#### AIM OF THE EXERCISE
The material below contains a line with "ob = bpy.data.objects.new(name, data)" and a line with "ob[key] = value". Copy exactly those two lines and all lines between them.

====

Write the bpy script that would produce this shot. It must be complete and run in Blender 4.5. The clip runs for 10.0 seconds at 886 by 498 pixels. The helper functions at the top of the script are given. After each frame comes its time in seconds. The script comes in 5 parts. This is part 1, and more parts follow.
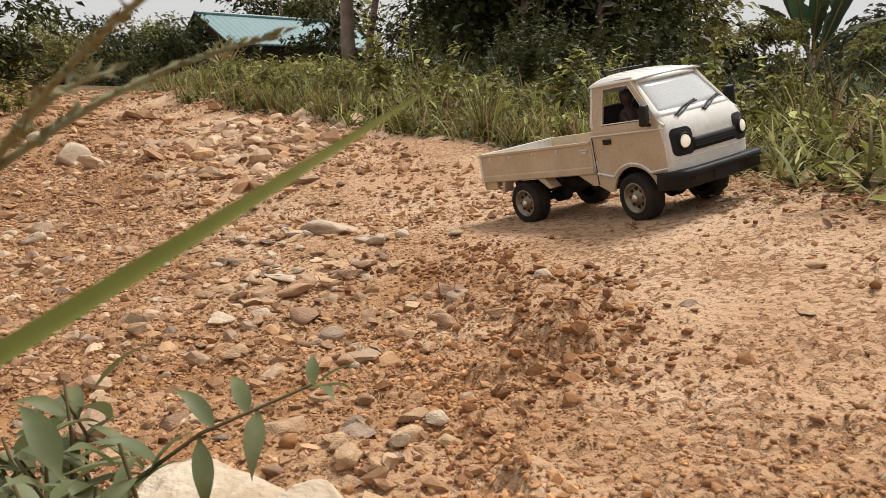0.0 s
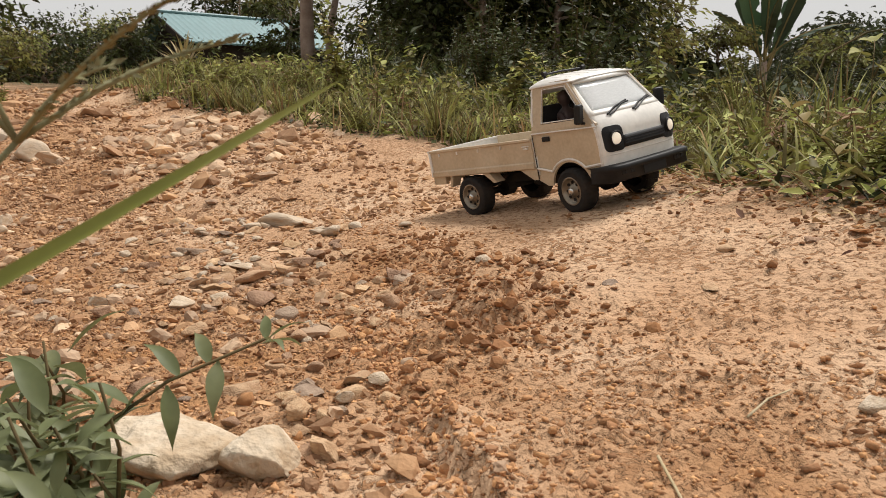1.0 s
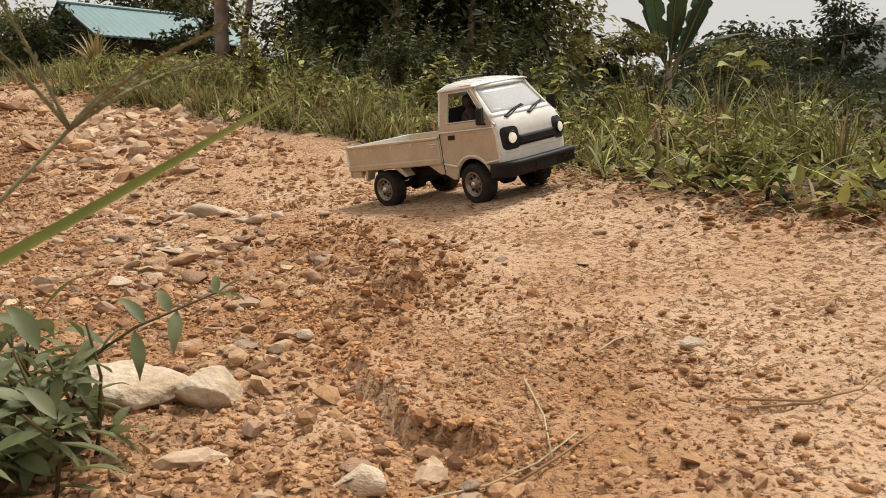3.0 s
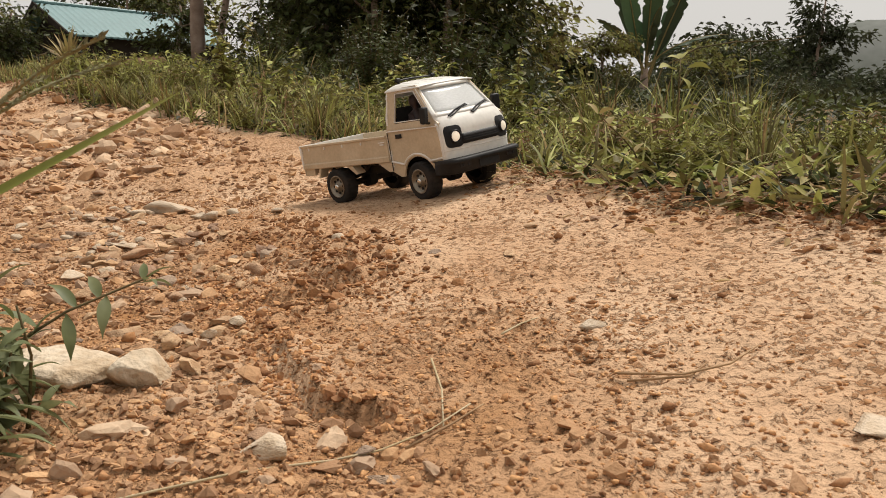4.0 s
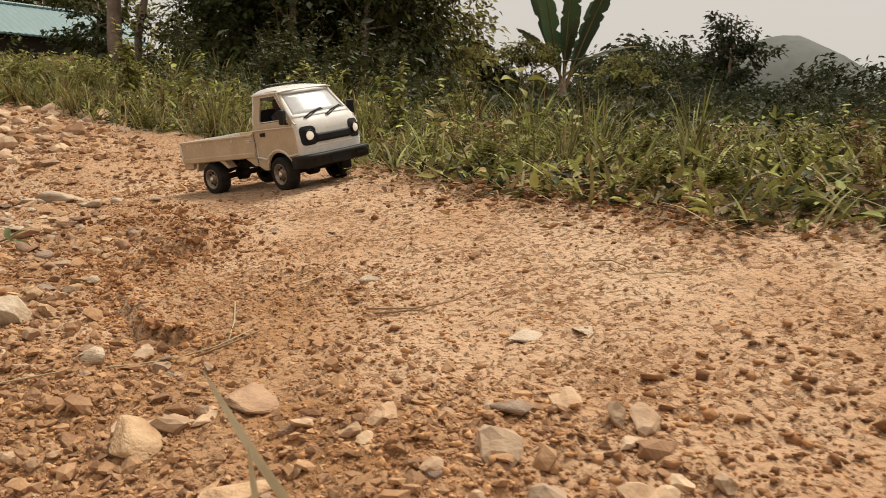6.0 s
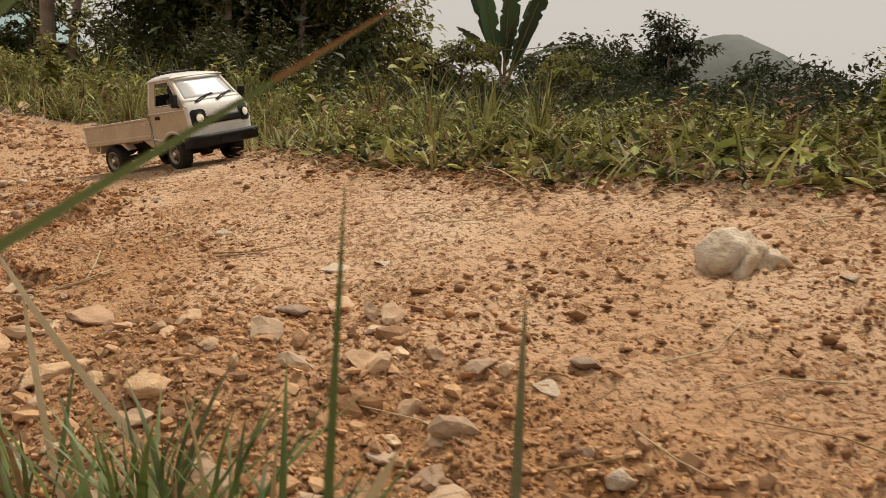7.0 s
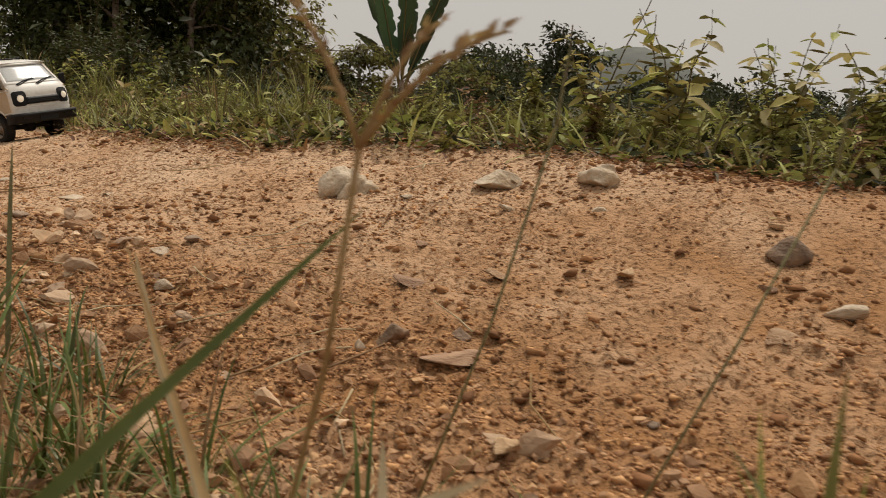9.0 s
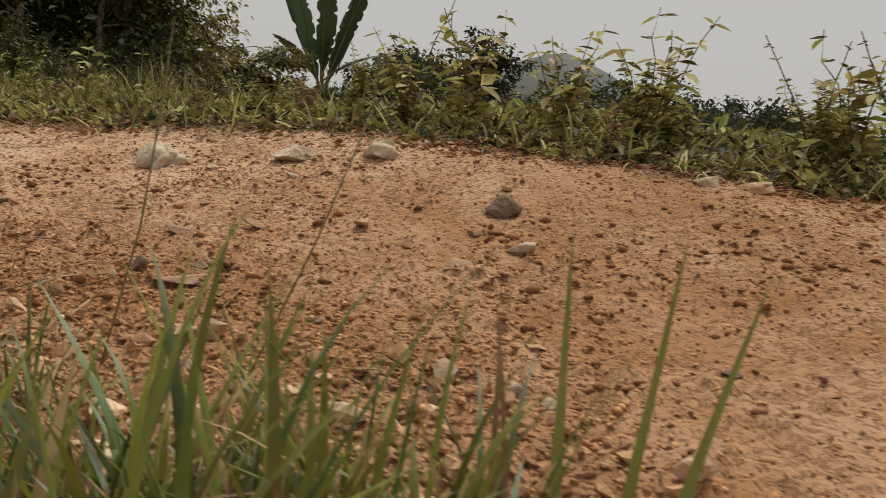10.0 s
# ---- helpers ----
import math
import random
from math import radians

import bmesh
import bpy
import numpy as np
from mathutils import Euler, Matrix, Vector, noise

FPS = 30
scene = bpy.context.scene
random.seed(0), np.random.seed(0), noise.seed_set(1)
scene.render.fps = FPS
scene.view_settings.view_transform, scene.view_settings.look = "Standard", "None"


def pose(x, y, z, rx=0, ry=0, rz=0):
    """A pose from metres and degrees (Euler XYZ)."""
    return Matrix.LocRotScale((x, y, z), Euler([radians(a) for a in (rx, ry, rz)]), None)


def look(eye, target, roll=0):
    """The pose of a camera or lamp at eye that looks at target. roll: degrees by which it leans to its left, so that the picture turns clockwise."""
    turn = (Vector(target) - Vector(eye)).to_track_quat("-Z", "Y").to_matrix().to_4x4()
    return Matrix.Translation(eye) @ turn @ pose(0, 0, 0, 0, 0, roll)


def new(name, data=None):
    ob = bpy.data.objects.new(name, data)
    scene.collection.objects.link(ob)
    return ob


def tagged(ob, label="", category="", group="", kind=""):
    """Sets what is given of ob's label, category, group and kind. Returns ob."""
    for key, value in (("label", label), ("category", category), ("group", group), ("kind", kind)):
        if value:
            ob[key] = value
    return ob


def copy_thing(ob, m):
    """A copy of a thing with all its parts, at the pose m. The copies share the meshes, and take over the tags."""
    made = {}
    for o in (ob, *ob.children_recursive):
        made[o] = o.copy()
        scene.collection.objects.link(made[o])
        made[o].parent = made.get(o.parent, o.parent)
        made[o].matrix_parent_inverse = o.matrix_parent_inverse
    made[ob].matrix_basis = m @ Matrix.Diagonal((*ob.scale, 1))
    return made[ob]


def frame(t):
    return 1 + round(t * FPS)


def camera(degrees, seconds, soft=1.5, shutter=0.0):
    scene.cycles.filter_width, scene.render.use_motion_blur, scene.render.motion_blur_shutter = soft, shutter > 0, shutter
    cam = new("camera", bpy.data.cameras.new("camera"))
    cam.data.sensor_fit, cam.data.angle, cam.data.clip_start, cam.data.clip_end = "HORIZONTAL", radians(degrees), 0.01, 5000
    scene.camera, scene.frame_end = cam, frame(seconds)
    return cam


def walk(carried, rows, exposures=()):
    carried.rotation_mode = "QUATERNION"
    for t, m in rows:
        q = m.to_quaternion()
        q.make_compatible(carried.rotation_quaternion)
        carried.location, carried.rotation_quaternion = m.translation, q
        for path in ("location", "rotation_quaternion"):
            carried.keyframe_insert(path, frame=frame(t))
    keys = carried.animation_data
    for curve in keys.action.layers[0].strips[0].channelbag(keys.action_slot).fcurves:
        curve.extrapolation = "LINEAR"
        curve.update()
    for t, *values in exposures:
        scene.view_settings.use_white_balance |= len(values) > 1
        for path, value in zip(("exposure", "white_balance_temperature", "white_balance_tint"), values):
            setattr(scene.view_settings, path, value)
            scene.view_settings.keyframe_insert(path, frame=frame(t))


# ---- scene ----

====

#### FINAL RESULT
    ob = bpy.data.objects.new(name, data)
    scene.collection.objects.link(ob)
    return ob


def tagged(ob, label="", category="", group="", kind=""):
    """Sets what is given of ob's label, category, group and kind. Returns ob."""
    for key, value in (("label", label), ("category", category), ("group", group), ("kind", kind)):
        if value:
            ob[key] = value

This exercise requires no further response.